We came home emotionally and spiritually exhausted and I did what I often do when I’m unsettled – I surf You Tube listening to the music that helps me to do what the Quakers beautifully put as, “centre down”. Usually, I start with some Welsh language music which I find very relaxing. Coincidentally, last weekend at our church, a friend who was addressing the church described the Welsh nation as having “a connection with the land”. I almost cheered – she had put in five words what I was frustratingly unable to express about what I felt about coming home to Wales, the first time I’d ever experienced a sense of place.

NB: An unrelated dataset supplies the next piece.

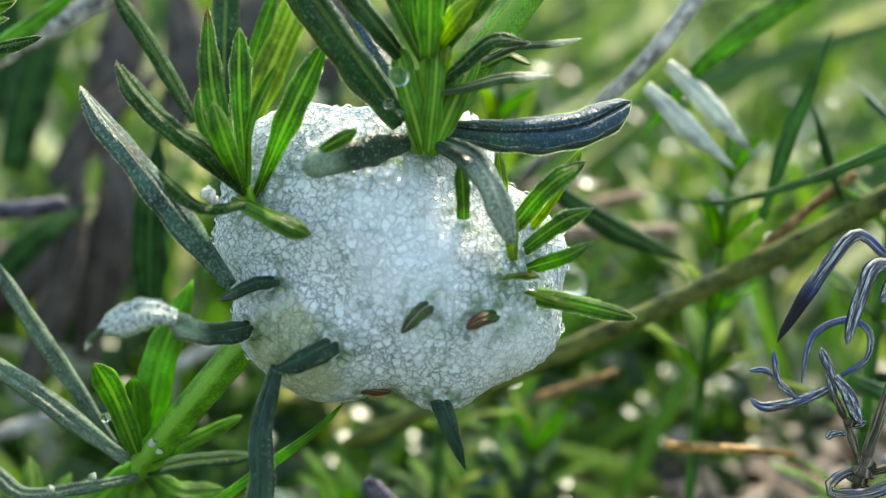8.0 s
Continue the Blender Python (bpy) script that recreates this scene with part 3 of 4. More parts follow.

I started as I often do with Cerys Matthews singing Arglwydd Dyma Fi http://www.youtube.com/watch?v=7Axw_i0WxMk (I Hear thy Welcome Voice), surfed to a version of the wonderful Welsh revival hymn, Dyma Gariad Fel Y Moroedd (Here is Love Vast as the Ocean) with Katherine Jenkins http://www.youtube.com/watch?v=liWYLxitHkU Unfortunately Nikki Rose’s wonderful version isn’t on You Tube but I clicked on a link titled Revival Hymn http://www.youtube.com/watch?v=uwbps9k5Dj0 and was profoundly moved by a 35minute presentation on Revival. At the end of it my perspective was restored and I caught again that cool breeze those wonderful Celtic saints experienced when the breath of God blew and touched the land of Wales. Do try and find some time to watch it.